** Begin **

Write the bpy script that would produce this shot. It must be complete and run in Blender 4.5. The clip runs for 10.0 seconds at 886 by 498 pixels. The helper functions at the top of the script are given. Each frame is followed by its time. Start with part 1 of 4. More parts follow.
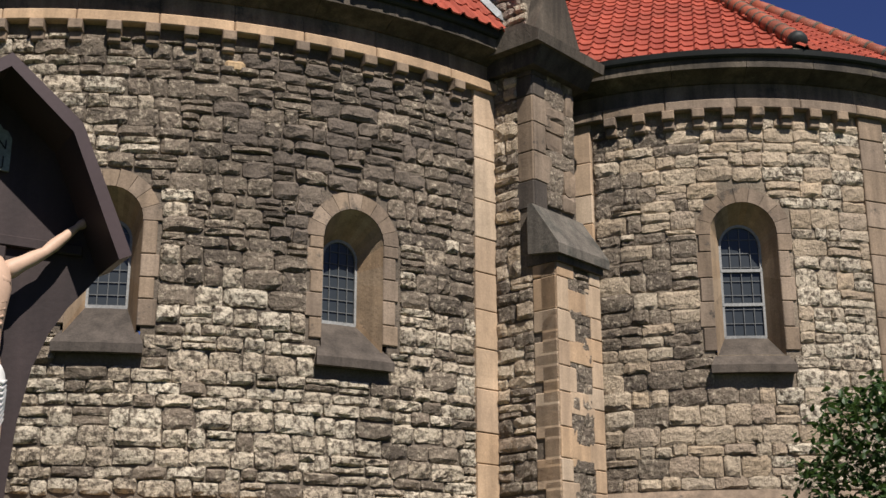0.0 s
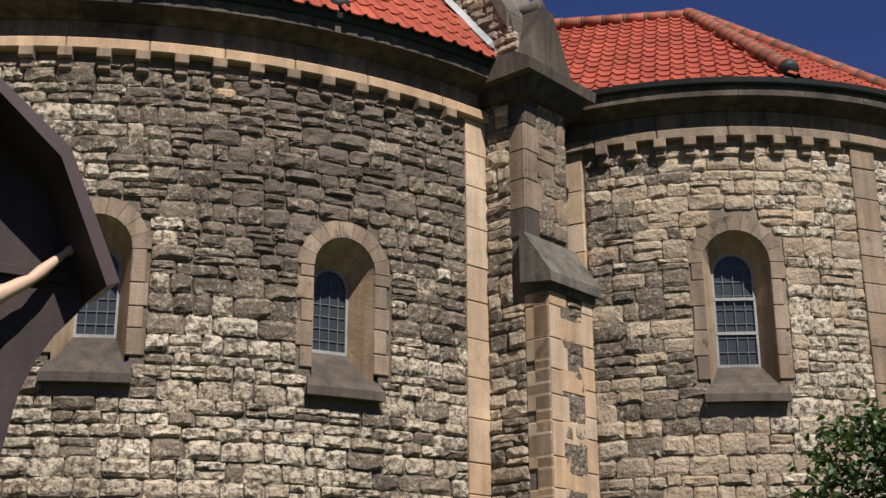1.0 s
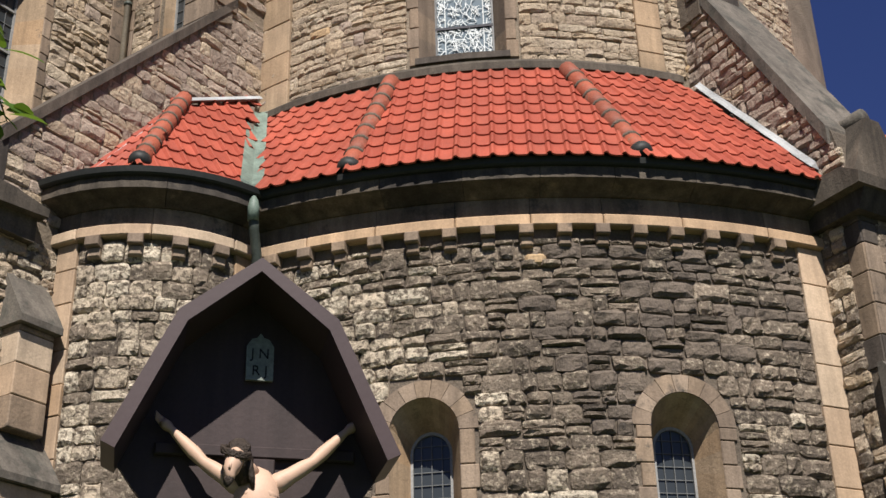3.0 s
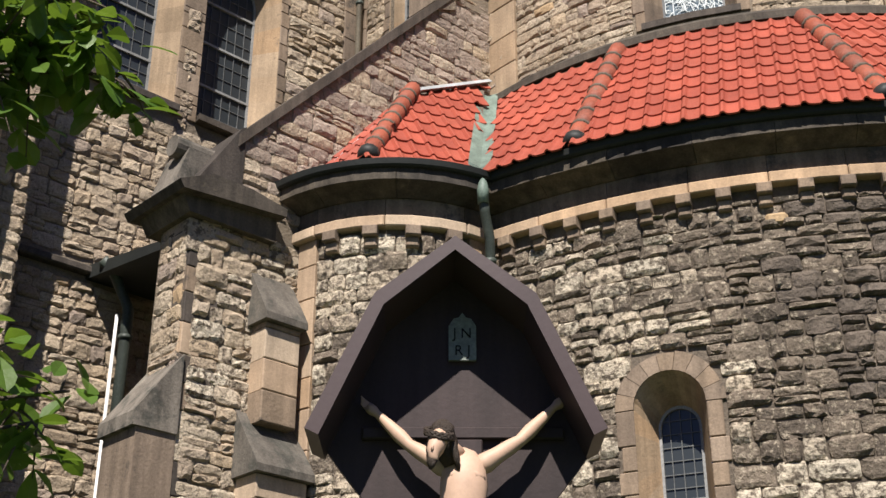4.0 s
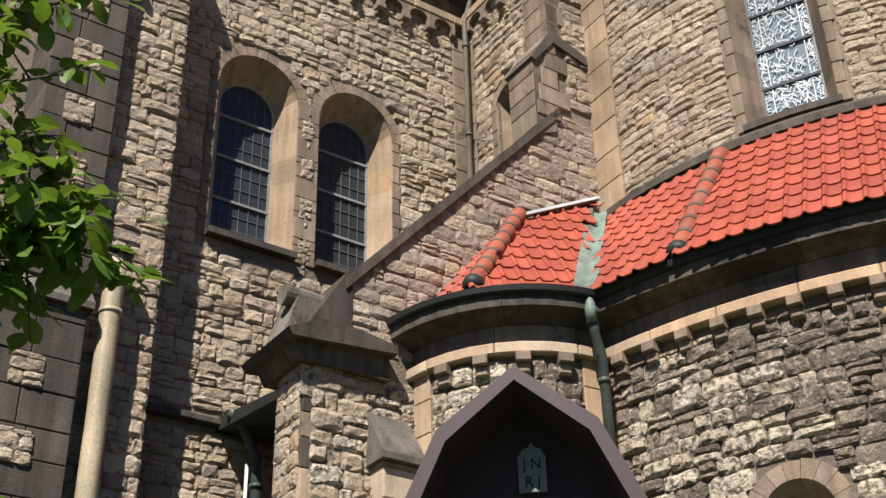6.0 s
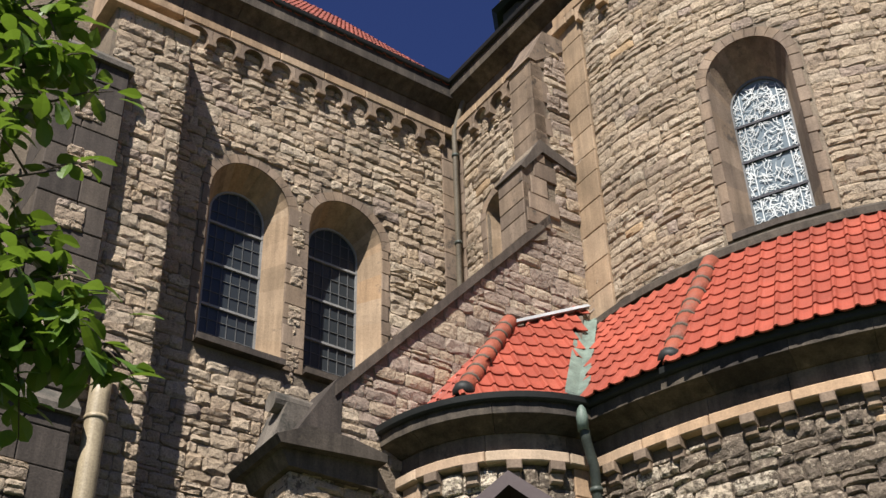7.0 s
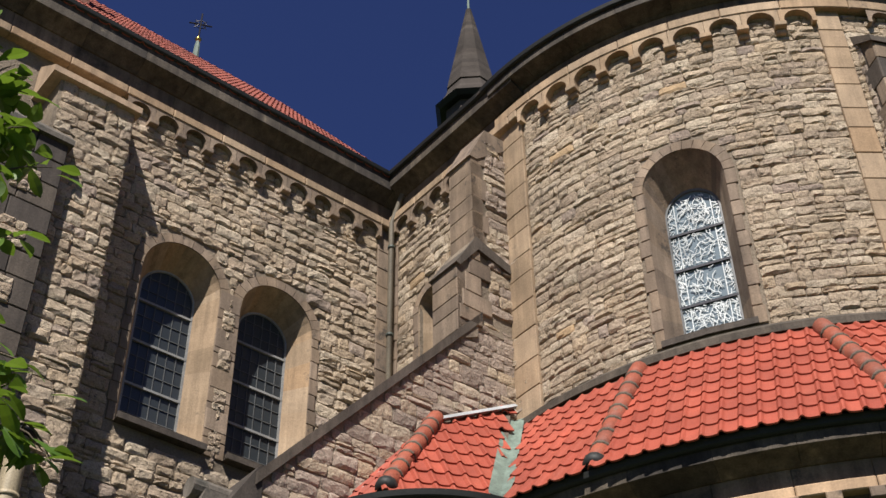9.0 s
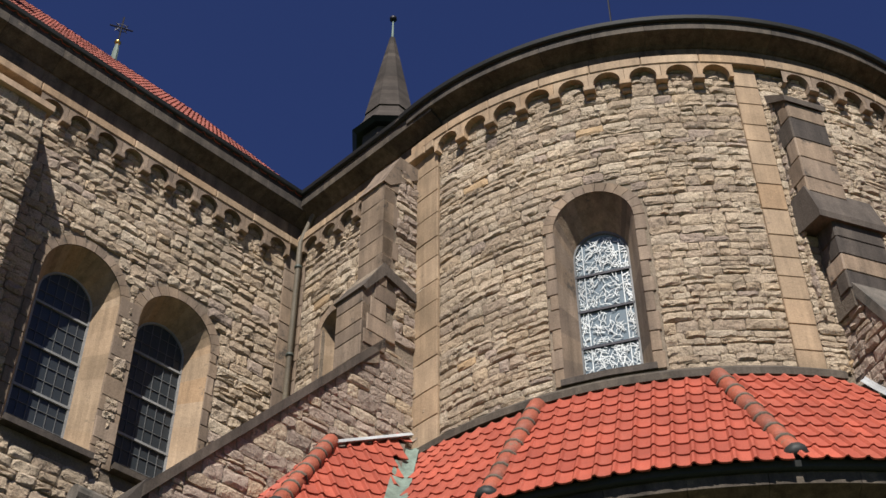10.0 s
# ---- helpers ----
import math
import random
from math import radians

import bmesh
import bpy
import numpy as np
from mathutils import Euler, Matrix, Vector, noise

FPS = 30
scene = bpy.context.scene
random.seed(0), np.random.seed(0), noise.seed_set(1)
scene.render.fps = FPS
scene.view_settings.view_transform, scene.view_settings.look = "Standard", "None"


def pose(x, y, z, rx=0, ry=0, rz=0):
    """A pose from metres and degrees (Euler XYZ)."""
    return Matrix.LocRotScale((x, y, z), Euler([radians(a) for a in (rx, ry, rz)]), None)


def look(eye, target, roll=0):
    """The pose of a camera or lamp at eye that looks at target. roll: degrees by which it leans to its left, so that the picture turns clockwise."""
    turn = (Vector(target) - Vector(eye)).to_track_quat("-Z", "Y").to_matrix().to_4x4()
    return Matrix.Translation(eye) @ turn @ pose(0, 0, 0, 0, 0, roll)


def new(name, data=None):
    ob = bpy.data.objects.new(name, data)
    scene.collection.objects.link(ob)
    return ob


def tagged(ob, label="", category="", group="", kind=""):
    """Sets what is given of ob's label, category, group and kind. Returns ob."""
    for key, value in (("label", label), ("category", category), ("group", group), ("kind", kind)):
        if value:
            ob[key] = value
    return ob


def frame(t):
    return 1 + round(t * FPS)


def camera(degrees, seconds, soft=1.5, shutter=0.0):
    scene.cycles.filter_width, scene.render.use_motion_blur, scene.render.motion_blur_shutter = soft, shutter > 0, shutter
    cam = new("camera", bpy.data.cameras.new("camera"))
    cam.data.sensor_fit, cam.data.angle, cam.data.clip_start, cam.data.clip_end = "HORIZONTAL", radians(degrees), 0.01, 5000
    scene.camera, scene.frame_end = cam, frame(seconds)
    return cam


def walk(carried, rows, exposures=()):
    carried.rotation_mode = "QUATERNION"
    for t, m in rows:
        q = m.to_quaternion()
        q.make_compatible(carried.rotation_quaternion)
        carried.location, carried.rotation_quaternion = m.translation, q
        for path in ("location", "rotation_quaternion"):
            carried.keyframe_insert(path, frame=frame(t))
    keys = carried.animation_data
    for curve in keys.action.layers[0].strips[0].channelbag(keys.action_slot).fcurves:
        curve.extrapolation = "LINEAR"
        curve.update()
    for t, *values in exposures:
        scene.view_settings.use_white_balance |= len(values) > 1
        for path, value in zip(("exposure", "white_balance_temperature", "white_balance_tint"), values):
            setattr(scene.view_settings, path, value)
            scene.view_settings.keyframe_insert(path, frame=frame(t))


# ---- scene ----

** End **

Word for word, quote the full listing, omitting every picture.

## [Complete output]
Write the bpy script that would produce this shot. It must be complete and run in Blender 4.5. The clip runs for 10.0 seconds at 886 by 498 pixels. The helper functions at the top of the script are given. Each frame is followed by its time. Start with part 1 of 4. More parts follow.
0.0 s
1.0 s
3.0 s
4.0 s
6.0 s
7.0 s
9.0 s
10.0 s
# ---- helpers ----
import math
import random
from math import radians

import bmesh
import bpy
import numpy as np
from mathutils import Euler, Matrix, Vector, noise

FPS = 30
scene = bpy.context.scene
random.seed(0), np.random.seed(0), noise.seed_set(1)
scene.render.fps = FPS
scene.view_settings.view_transform, scene.view_settings.look = "Standard", "None"


def pose(x, y, z, rx=0, ry=0, rz=0):
    """A pose from metres and degrees (Euler XYZ)."""
    return Matrix.LocRotScale((x, y, z), Euler([radians(a) for a in (rx, ry, rz)]), None)


def look(eye, target, roll=0):
    """The pose of a camera or lamp at eye that looks at target. roll: degrees by which it leans to its left, so that the picture turns clockwise."""
    turn = (Vector(target) - Vector(eye)).to_track_quat("-Z", "Y").to_matrix().to_4x4()
    return Matrix.Translation(eye) @ turn @ pose(0, 0, 0, 0, 0, roll)


def new(name, data=None):
    ob = bpy.data.objects.new(name, data)
    scene.collection.objects.link(ob)
    return ob


def tagged(ob, label="", category="", group="", kind=""):
    """Sets what is given of ob's label, category, group and kind. Returns ob."""
    for key, value in (("label", label), ("category", category), ("group", group), ("kind", kind)):
        if value:
            ob[key] = value
    return ob


def frame(t):
    return 1 + round(t * FPS)


def camera(degrees, seconds, soft=1.5, shutter=0.0):
    scene.cycles.filter_width, scene.render.use_motion_blur, scene.render.motion_blur_shutter = soft, shutter > 0, shutter
    cam = new("camera", bpy.data.cameras.new("camera"))
    cam.data.sensor_fit, cam.data.angle, cam.data.clip_start, cam.data.clip_end = "HORIZONTAL", radians(degrees), 0.01, 5000
    scene.camera, scene.frame_end = cam, frame(seconds)
    return cam


def walk(carried, rows, exposures=()):
    carried.rotation_mode = "QUATERNION"
    for t, m in rows:
        q = m.to_quaternion()
        q.make_compatible(carried.rotation_quaternion)
        carried.location, carried.rotation_quaternion = m.translation, q
        for path in ("location", "rotation_quaternion"):
            carried.keyframe_insert(path, frame=frame(t))
    keys = carried.animation_data
    for curve in keys.action.layers[0].strips[0].channelbag(keys.action_slot).fcurves:
        curve.extrapolation = "LINEAR"
        curve.update()
    for t, *values in exposures:
        scene.view_settings.use_white_balance |= len(values) > 1
        for path, value in zip(("exposure", "white_balance_temperature", "white_balance_tint"), values):
            setattr(scene.view_settings, path, value)
            scene.view_settings.keyframe_insert(path, frame=frame(t))


# ---- scene ----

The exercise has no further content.